Director of Communications at the Presidency
- Incumbent
- Assumed office January 2017
- President: Nana Akufo-Addo

Personal details
- Born: Ghana
- Party: New Patriotic Party
- Spouse: R. Arhin
- Children: 5
- Education: Presbyterian Boys' Secondary School Kwame Nkrumah University of Science and Technology University of Ghana business School
- Profession: engineer and communications specialist.

= Eugene Arhin =

Ghanaian administrator and businessman

Eugene Arhin is a Ghanaian politician. He is a member of the New Patriotic Party and the former Director of communications at the office of the then President of Ghana, Nana Addo Dankwa Akufo-Addo.

== Education ==
Arhin is an alumnus of Presbyterian Boys' Secondary School, Legon, where he acquired his secondary school education. He furthered his education at the Kwame Nkrumah University of Science and Technology (KNUST) with a Bachelor of Science degree in Materials Engineering in 2006.

== Career ==
He worked as a teaching assistant for his mandatory one year national service at the Department of Materials Engineering.

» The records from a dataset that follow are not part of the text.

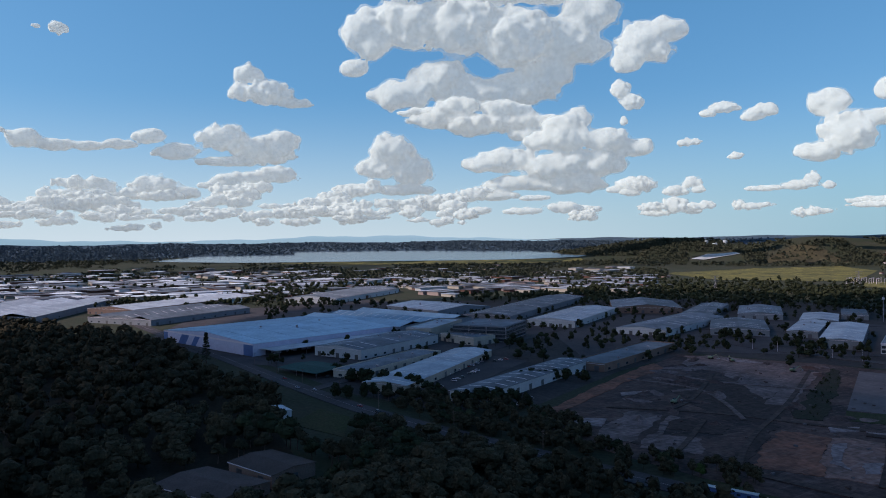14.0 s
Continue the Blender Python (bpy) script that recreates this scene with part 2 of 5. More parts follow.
def cloud(az, dist, lumps, label, fine=3.0, rough=0.5, deep=0.42, fringe=True):
    """lumps: swellings as degrees to the right of az, degrees above eye level, half width, half height. fine: cell, in thousandths of the distance."""
    cell = 1.28 * fine * dist / 1271
    k = dist * math.pi / 180
    L = np.array([(u * k, dist * math.tan(radians(e)), a * k, b * k) for u, e, a, b in lumps])
    rng = np.random.default_rng(int(abs(az) * 100) + len(lumps))
    deepness = deep * np.minimum(L[:, 2], 1.7 * L[:, 3])
    W = rng.uniform(-0.35, 0.35, len(L)) * deepness
    pad = 1.35
    x0, x1 = (L[:, 0] - pad * L[:, 2]).min(), (L[:, 0] + pad * L[:, 2]).max()
    z0, z1 = (L[:, 1] - pad * L[:, 3]).min(), (L[:, 1] + pad * L[:, 3]).max()
    y0, y1 = (W - pad * deepness).min(), (W + pad * deepness).max()
    ax_ = [np.arange(a - 2 * cell, b + 3 * cell, cell, dtype=np.float32) for a, b in ((x0, x1), (y0, y1), (z0, z1))]
    gx, gy, gz = np.meshgrid(*ax_, indexing="ij")
    f = np.full(gx.shape, -9.0, np.float32)
    for (u, z, a, b), w, dp in zip(L, W, deepness):
        dz = gz - z
        dz = np.where(dz < 0, dz * 1.2, dz)
        f = np.maximum(f, 1 - np.sqrt(((gx - u) / a) ** 2 + ((gy - w) / dp) ** 2 + (dz / b) ** 2))
    near = (f > -0.6) & (f < 0.75)
    p = np.stack([gx[near], gy[near], gz[near]], -1) + rng.uniform(0, 4000, 3)
    mean = float(np.sqrt(L[:, 2] * L[:, 3]).mean())
    n, amp, size = 0, 0.85, mean * 0.85
    p = p + 0.35 * mean * (puff(p[:, [1, 2, 0]], mean * 2.3) - 0.5)[:, None]
    while size > cell * 2.2:
        n = n + amp * (puff(p, size) - 0.52)
        p, size, amp = p[:, [2, 0, 1]] * 1.0 + 311.0, size * 0.5, amp * 0.58
    g = f.copy()
    g[near] += 1.08 * rough * n
    at = Matrix.Translation((-dist * math.sin(radians(az)), dist * math.cos(radians(az)), 108)) @ pose(0, 0, 0, 0, 0, az)
    top = None
    for level, m, name in ((0.05, CLOUD, "cloud"), (-0.06, FRINGE, "fringe")):
        wide = 2 if level < 0 and fringe else 1
        v, q = skin(g[::wide, ::wide, ::wide], level)
        if not len(q):
            continue
        v = v * cell * wide + np.array([a[0] for a in ax_])
        tag = pieces(len(v), q)
        of_face = tag[q[:, 0]]
        ids, num = np.unique(of_face, return_counts=True)
        order = ids[np.argsort(-num)]
        keep = [i for i in order if (of_face == i).sum() > (0.05 if top is None else 0.015) * num.max()][:6 if top is None else 14]
        if top is None:
            for i in keep:
                used = np.flatnonzero(tag == i)
                back = np.full(len(v), -1)
                back[used] = np.arange(len(used))
                ob = tagged(new(name, mesh_of(name, v[used], back[q[of_face == i]], m, True)), label, "cloud", "clouds in the sky")
                ob.matrix_world = at
                top = top or ob
        else:
            ob = new(name, mesh_of(name, v, q[np.isin(of_face, keep)], m, True))
            ob.parent = top
            tagged(ob, kind="stuff")
    return top


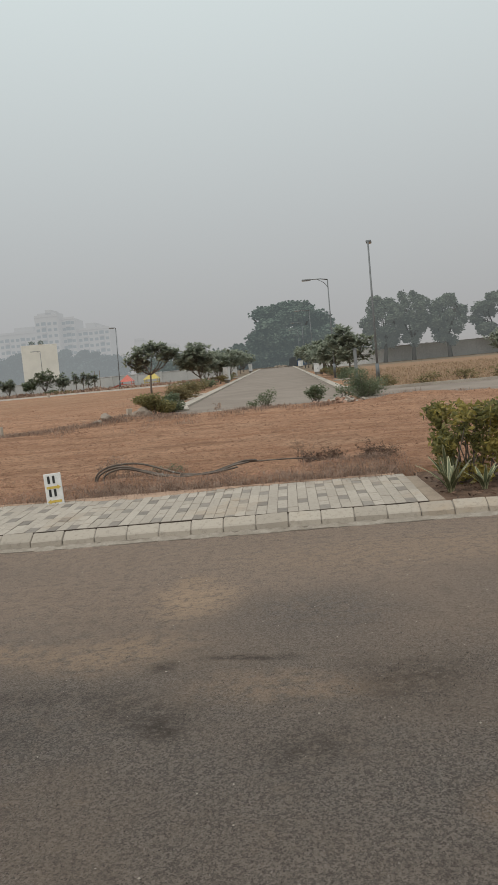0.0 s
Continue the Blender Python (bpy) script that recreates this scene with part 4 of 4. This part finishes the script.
def verge_shrubs():
    shrub("yellow_shrub", -3.35, 25.0, 1.5, 0.9, 0.75, 1, M_YGREEN, "bushy yellow-green shrub at the road corner", 3600, 0.085, group="corner shrubs")
    shrub("yellow_shrub", -2.95, 26.0, 1.0, 0.9, 0.8, 2, M_GREEN, "bushy green shrub at the road corner", 2600, 0.085, group="corner shrubs")
    shrub("roadside_shrub", -3.75, 33.0, 1.3, 1.0, 0.85, 3, M_OLIVE, "dry olive-green shrub on the road verge", 2200, 0.085, group="verge shrubs")
    shrub("roadside_shrub", -3.9, 37.5, 1.6, 1.2, 0.9, 4, M_OLIVE, "dry olive-green shrub on the road verge", 2200, 0.095, group="verge shrubs")
    for i, y in enumerate((42, 47, 54, 60, 67, 74)):
        shrub("roadside_shrub", -4.3, y, 1.7, 1.6, 0.75, 50 + i, M_OLIVE if i % 2 else M_GREEN, "dry olive-green shrub on the road verge", 500, 0.15, group="verge shrubs")
        shrub("roadside_shrub", 4.3, y + 2, 1.4, 1.6, 0.7, 60 + i, M_OLIVE if i % 2 else M_GREEN, "dry olive-green shrub on the road verge", 500, 0.15, group="verge shrubs")
    shrub("green_bush", 3.5, 25.3, 1.5, 1.2, 1.15, 5, M_GREEN, "rounded green bush at the corner of the roads", 6500, 0.055, group="corner shrubs")
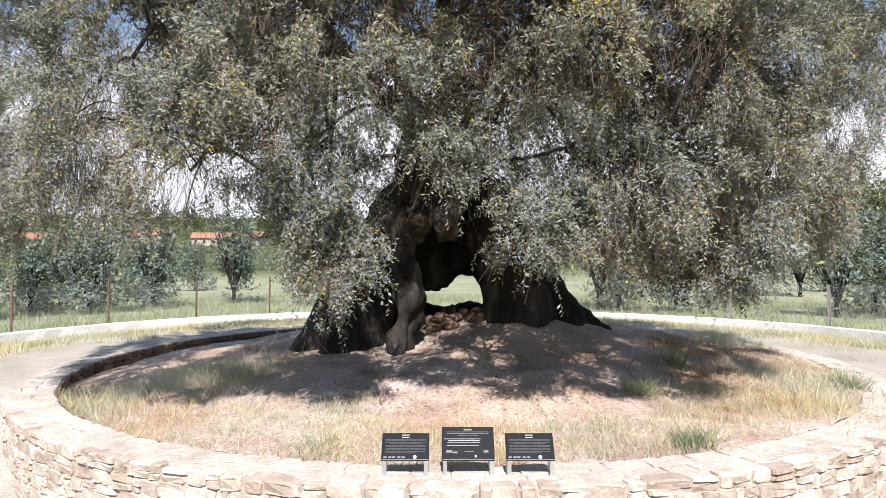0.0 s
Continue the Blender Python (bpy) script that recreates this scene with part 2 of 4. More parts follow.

He also worked at the Danquah Institute, a think tank named after J. B. Danquah, as a research analyst.

===Political life===
In January 2017, he was appointed the Director of Communications at the Flagstaff House by President Nana Akufo-Addo. Prior to his appointment in 2017, He served as the press secretary to Nana Akufo-Addo for two years. In January 2021, after the re-election and investiture of Nana Akufo-Addo, he was reappointed by the President to his position.